Monday, July 16, 2007

Inconsistency in prtdiag output

I've been doing a lot of work recently writing Perl scripts to mine data from local Explorer repositories. It's a phenominal resource as a sort of RAW input to a configuration DB, and with Perl it's a snap to pull out data. My latest excecise was pretty trivial.

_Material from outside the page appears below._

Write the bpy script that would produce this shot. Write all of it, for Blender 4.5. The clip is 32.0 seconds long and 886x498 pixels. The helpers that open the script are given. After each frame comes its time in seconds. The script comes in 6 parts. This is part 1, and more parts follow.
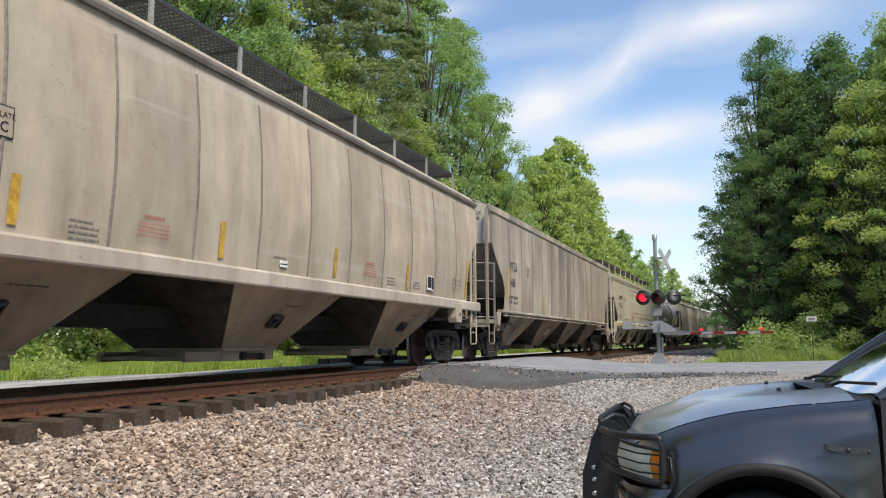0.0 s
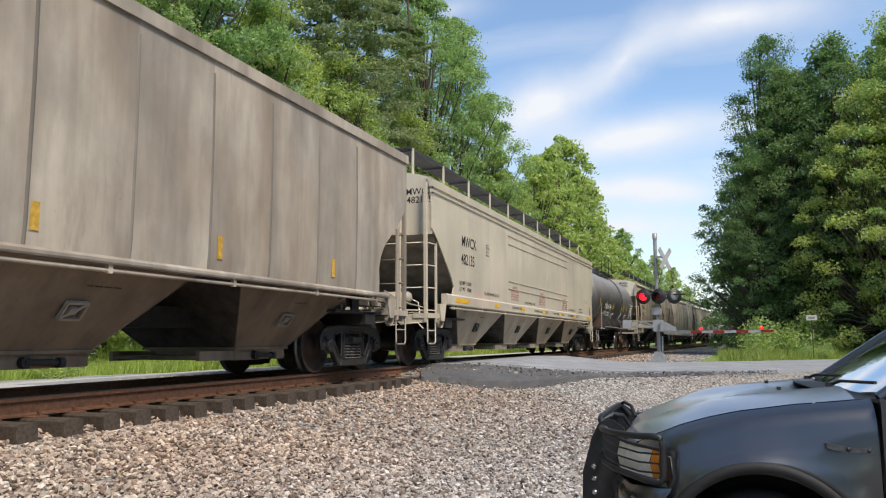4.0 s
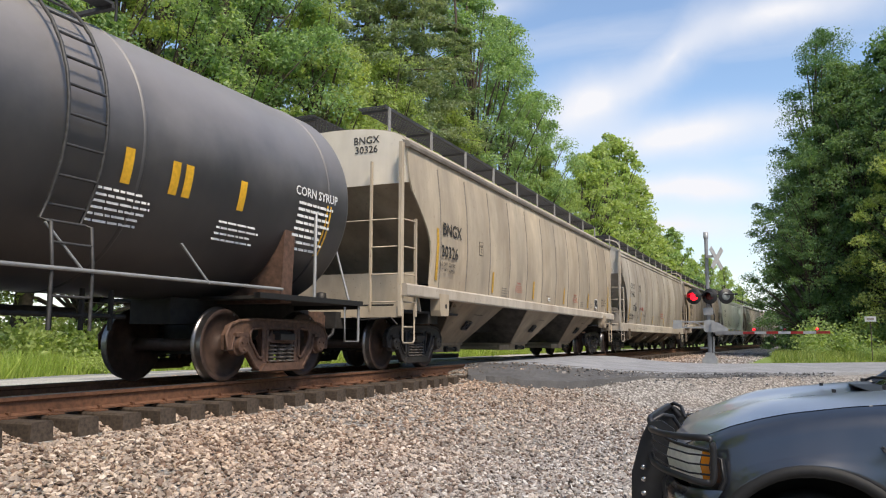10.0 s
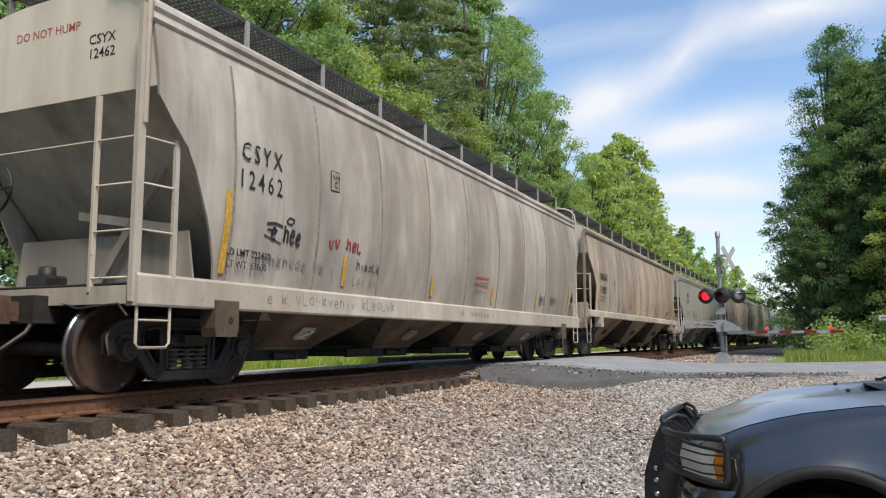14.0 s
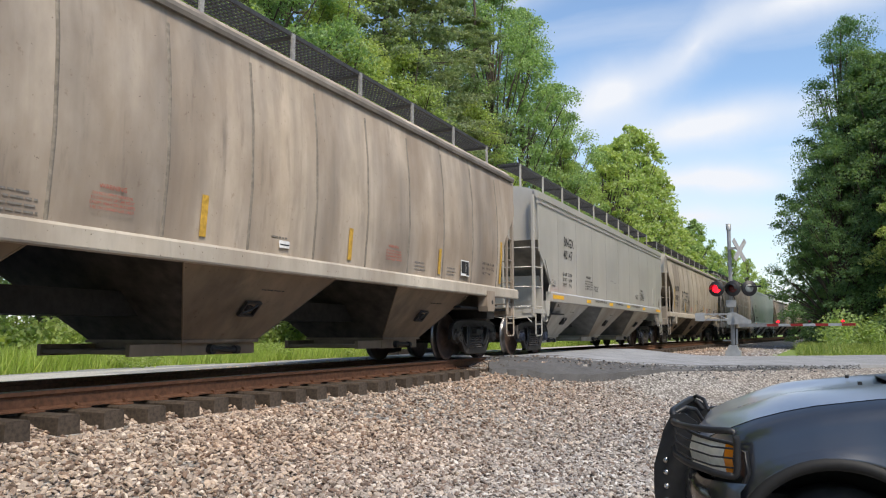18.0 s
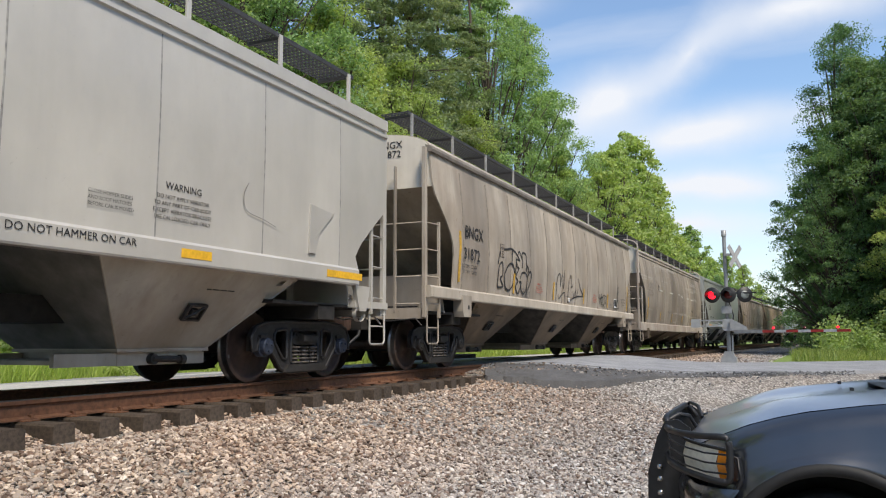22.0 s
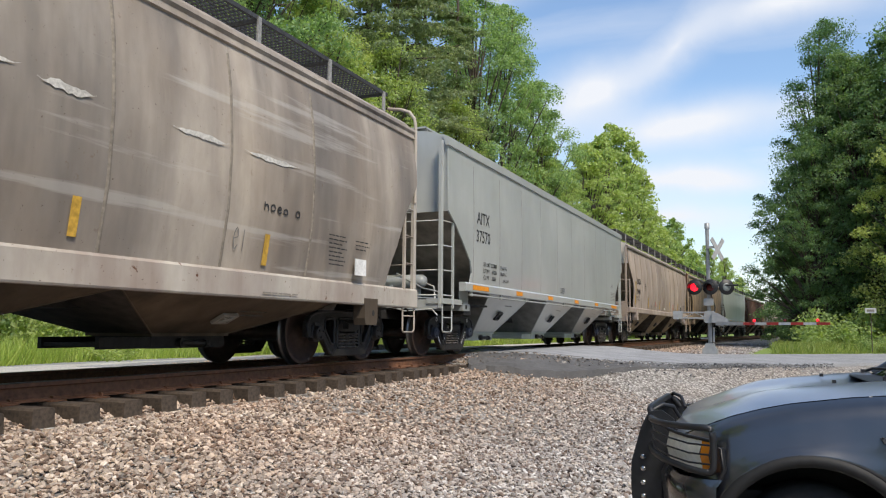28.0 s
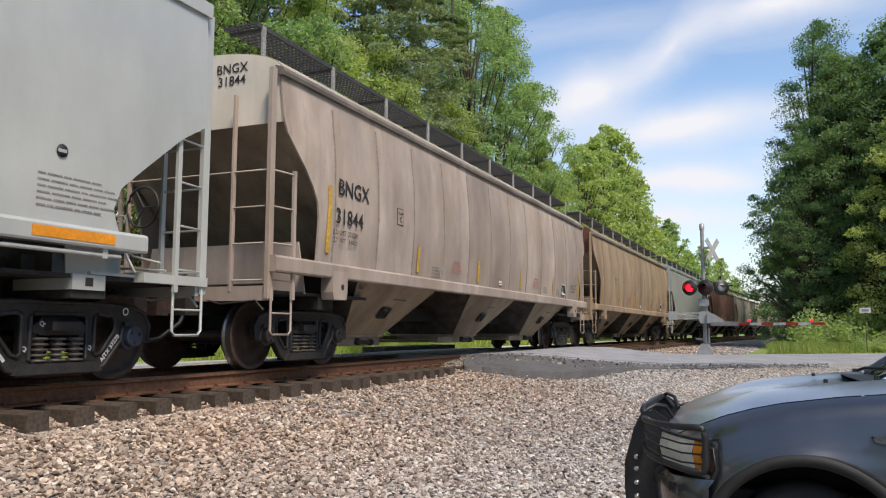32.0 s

I need to yank out the memory size field from prtdiag for each system, then dump it into an XML feed that serves one of our databases.

The information resides in the prtdiag-v.out file, and looks something like this:

fooserver{sysconfig}$ more ./prtdiag-v.out
System Configuration: Sun Microsystems sun4u Sun Fire E20K
System clock frequency: 150 MHz
Memory size: 65536 Megabytes


So, we throw together a little Perl script that does this:

sub get_memory_size {
my $explodir=shift();
my $prtdiagfile="$explodir/sysconfig/prtdiag-v.out";
my $line;
my $memsize;

if ( -e "$prtdiagfile" ) {
open(PRTDIAG,$prtdiagfile);
while () {
chomp;
last if ( $_ =~ /^Memory size:\s/ );
};
close(PRTDIAG);
s/Memory size:\s//g; # Kill the label
s/\s+$//; # Remove any trailing whitespace
return $_;
} else {
# We did noit find the prtdiag file.
return 0;
} #end if

} #end get_memory_size


No problem!

Then I put together a simple loop to check what I'd found... Now help me understand why this can't be simple and consistent? Here's some of the variety:

[2GB]
[6144 Megabytes]
[512MB]


Can't we just agree to use either MB or GB? Or if we're in a verbose frame of mind, Megabytes or Gigabytes. My response is to normalize the exceptions I can locate so that it comes out consistently with GB or MB, but I wonder whether this will remain a stable interface?

What I find even more entertaining is a daydream of an engineering team sitting around a table having a serious debate about changing the output from Megabytes to MB. With such a controversial topic, I'd imagine the debate was heated.